O projeto de lei da anistia (PL nº 2.858/22 da Câmara dos Deputados) pretende isentar de responsabilidade jurídica qualquer pessoa que tenha participado de “manifestações públicas” desde 30/10/2022, mesmo que a manifestação pública tenha sido violenta, atentado contra a ordem democrática e configurando os crimes de golpe de Estado e abolição violenta do Estado democrático de direito previstos nos artigos 359-M e 359-L do Código Penal (CP), como no caso das “manifestações” do 8 de janeiro.
Qualquer jurista que não esteja envolvido com as narrativas políticas que envolvem esse projeto identifica nele pelo menos duas inconstitucionalidades: a primeira, que a competência do Poder Legislativo para conceder anistia não pode ser exercida de maneira genérica, de forma a subtrair do Poder Judiciário a sua função jurisdicional de aplicar a lei penal aos autores de crimes, importando em violação à cláusula pétrea constitucional da separação de poderes prevista no art. 60, §4º, II da Constituição Federal de 1988 (CF/88); a segunda, que a prática de crimes contra o Estado democrático de Direito, tal como previsto nas modificação introduzidas no CP pela Lei nº 14.197/2021, não pode ser objeto de anistia pelo Poder Legislativo, por uma questão de coerência constitucional, eis que a CF/88 determina que crimes contra a ordem constitucional são inafiançáveis e imprescritíveis, como, inclusive, já decidiu o próprio Supremo Tribunal Federal (STF).
Assim, é claro que o PL nº 2.858/22 vai gerar uma crise com o Poder Judiciário, porque sua aprovação atentaria contra o pacto constitucional que ancorou na independência desse poder republicano um importante instrumento para a garantia da democracia e de direitos fundamentais de todos os brasileiros.

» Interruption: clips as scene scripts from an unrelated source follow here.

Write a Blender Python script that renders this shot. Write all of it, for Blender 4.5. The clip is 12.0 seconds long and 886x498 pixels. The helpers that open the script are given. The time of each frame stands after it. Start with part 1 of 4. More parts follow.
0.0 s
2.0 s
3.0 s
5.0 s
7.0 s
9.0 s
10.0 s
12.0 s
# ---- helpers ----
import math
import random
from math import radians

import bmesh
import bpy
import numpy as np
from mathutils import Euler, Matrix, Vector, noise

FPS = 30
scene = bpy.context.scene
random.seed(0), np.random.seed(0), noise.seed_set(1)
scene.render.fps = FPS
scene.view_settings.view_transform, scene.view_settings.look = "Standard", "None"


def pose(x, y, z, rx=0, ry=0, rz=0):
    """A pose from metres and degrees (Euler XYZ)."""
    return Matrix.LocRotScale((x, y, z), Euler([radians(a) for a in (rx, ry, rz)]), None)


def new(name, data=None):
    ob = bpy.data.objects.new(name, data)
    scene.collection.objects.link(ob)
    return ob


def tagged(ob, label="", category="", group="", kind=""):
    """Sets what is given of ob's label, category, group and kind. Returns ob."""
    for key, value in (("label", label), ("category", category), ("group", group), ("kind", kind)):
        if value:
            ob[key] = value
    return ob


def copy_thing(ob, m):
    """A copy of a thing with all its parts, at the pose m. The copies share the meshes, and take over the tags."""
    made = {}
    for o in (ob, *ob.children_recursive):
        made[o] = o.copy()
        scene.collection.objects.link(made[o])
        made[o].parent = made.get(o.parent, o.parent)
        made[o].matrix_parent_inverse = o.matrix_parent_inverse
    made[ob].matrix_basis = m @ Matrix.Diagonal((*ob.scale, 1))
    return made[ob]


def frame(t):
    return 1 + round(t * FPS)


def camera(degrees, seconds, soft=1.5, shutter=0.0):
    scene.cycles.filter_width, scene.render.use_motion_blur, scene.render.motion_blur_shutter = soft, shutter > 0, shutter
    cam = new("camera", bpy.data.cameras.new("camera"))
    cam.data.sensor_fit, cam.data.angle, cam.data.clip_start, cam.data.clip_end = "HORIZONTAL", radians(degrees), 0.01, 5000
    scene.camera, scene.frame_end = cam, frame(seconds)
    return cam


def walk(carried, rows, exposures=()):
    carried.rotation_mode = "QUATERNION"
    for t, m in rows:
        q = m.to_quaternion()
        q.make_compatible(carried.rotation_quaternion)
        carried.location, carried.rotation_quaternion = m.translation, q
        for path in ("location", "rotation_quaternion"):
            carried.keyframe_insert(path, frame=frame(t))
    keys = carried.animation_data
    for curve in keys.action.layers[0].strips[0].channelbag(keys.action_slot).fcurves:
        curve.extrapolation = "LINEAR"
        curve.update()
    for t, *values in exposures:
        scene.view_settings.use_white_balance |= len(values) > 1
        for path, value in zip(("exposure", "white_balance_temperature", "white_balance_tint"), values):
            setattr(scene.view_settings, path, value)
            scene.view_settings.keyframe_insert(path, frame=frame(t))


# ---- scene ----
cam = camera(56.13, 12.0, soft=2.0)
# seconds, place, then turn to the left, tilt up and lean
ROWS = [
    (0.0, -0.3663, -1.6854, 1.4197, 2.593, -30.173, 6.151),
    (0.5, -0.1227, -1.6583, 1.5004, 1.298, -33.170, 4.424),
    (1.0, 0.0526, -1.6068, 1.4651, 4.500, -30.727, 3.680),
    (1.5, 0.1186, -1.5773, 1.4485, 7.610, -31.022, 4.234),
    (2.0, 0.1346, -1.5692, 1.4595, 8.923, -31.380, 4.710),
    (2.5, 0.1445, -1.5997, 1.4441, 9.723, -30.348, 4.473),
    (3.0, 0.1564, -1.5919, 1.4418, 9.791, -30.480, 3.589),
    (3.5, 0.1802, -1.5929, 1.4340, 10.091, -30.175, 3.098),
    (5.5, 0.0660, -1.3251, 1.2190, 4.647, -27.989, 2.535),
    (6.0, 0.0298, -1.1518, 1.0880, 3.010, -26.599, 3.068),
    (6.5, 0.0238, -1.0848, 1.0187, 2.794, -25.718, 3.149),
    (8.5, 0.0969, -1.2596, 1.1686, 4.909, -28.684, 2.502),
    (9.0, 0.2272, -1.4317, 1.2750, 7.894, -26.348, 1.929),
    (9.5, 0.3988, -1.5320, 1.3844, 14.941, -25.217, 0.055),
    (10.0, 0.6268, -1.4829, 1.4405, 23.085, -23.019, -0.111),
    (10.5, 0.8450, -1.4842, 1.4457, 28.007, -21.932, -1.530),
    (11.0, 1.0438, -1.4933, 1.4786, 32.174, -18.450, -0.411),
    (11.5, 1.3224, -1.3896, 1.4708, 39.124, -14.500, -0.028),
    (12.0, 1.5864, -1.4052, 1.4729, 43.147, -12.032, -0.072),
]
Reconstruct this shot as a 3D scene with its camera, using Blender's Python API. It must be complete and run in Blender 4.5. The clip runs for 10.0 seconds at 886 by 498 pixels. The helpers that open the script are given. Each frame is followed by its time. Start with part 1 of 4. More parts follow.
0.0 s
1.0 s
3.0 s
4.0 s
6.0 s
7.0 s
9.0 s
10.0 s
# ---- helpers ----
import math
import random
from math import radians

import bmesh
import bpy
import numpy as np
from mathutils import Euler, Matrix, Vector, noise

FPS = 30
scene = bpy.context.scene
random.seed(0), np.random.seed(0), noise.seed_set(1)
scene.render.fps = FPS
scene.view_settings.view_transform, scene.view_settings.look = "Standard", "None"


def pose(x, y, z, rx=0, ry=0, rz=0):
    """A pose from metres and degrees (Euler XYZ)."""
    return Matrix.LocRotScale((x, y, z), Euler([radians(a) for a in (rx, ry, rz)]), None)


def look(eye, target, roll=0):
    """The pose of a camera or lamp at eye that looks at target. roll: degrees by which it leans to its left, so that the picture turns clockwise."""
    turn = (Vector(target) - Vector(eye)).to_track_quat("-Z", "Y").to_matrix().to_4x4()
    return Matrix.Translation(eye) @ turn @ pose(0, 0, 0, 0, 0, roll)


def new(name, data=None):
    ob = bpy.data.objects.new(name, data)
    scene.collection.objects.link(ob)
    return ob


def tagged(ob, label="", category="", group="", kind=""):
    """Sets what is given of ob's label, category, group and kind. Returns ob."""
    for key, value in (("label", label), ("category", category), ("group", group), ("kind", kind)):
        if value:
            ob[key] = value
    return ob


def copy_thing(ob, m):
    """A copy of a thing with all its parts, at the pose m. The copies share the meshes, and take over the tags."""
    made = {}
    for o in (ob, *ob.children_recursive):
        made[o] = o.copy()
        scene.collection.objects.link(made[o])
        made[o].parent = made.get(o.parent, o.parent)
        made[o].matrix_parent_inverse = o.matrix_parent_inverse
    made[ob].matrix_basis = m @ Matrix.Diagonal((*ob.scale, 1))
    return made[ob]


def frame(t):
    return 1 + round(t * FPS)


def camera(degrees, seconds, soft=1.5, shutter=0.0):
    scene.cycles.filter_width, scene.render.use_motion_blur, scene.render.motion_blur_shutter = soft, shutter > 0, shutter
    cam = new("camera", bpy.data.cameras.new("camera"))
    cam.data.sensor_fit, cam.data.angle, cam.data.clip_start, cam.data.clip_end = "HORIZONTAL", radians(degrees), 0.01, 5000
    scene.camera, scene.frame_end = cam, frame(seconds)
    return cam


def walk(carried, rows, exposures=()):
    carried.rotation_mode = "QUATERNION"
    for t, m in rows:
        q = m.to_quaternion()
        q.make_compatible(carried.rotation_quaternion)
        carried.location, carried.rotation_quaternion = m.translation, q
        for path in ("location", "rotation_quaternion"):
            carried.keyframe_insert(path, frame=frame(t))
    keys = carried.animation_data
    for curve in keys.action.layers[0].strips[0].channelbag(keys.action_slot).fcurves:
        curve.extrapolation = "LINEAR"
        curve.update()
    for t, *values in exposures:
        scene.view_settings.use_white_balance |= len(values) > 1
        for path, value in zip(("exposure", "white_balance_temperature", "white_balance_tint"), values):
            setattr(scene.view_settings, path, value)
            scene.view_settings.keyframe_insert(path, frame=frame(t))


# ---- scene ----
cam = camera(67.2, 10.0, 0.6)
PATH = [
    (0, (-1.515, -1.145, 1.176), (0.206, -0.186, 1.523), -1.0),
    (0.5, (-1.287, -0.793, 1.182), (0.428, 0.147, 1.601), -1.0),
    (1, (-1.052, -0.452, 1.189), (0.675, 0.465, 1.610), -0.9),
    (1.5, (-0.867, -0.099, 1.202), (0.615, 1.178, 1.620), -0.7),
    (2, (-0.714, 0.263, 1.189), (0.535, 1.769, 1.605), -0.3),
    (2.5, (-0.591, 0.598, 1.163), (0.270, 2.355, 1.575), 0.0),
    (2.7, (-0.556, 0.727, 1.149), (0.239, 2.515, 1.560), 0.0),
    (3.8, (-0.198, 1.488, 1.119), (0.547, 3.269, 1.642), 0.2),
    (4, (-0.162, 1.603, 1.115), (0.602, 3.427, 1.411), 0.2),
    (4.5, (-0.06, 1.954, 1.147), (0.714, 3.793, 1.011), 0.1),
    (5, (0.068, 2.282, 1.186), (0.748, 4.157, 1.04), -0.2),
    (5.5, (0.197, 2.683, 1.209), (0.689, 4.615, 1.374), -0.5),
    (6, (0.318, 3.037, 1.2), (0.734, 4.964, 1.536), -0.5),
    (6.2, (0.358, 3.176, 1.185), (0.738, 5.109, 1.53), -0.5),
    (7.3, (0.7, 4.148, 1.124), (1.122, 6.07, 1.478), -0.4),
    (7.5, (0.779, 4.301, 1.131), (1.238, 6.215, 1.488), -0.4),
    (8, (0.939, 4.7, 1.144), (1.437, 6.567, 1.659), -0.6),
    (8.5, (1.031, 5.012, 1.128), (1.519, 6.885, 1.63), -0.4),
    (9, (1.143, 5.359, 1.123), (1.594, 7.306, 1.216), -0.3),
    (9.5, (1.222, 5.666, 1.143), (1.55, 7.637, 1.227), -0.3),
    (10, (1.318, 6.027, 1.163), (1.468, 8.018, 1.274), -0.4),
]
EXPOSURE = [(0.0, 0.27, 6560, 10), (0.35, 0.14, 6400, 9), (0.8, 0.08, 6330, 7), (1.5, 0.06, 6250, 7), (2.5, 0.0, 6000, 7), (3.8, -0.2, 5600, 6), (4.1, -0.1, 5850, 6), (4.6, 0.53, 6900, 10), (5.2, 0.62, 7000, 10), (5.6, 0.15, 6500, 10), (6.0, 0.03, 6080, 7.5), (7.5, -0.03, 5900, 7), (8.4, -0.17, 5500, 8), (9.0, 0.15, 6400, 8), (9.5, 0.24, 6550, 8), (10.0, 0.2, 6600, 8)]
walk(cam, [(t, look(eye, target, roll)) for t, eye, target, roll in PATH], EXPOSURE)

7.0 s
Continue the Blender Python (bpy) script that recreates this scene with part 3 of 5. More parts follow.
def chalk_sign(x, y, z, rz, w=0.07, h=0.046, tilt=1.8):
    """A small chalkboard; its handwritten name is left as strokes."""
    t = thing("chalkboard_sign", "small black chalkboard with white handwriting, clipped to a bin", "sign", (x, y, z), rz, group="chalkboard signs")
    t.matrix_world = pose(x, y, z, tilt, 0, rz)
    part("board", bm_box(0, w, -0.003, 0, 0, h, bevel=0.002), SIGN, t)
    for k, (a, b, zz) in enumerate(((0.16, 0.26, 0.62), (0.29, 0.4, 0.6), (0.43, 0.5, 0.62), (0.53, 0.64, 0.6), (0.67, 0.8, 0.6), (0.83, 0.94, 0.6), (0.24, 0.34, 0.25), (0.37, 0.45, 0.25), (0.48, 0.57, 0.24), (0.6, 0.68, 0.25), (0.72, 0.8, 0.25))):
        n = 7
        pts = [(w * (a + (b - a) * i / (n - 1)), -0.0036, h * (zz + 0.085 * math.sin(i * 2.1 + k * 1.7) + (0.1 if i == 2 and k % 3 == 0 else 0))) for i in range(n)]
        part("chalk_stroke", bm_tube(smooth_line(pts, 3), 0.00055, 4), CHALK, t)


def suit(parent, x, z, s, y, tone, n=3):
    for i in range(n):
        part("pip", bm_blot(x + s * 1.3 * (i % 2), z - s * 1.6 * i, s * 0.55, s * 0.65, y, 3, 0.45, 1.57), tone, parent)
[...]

O principal argumento utilizado pelos defensores do projeto é que sua aprovação é necessária para corrigir uma suposta distorção de penas exageradas do STF aos participantes do 8 de janeiro: parece um argumento falho, pois, sabidamente, a competência do Poder Judiciário para a dosimetria das penas não é livre dos limites impostos pelo próprio legislador na Lei nº 14.197/2021.

Se o Poder Legislativo realmente pretende tornar as penas impostas aos condenados pelo 8 de janeiro mais “justas”, como dizem os defensores do projeto, o melhor caminho para tanto seria diminuir as penas fixadas na Lei nº 14.197/2021, o que seria futuramente aplicado aos já condenados, por força do princípio da retroatividade da lei penal mais benéfica previsto no art. 5º, XL da CF/88.
Portanto, se a pretensão do Legislativo é tornar as penas impostas pelo STF mais “justas”, não é preciso colocar a Constituição e a democracia brasileiras em risco: pode o parlamento chamar para si o ônus de discutir com a sociedade a diminuição de penas para quem atenta contra a ordem constitucional democrática no Brasil, medida legal esta que, acaso aprovada, será aplicada aos condenados do 8 de janeiro por determinação da própria Constituição.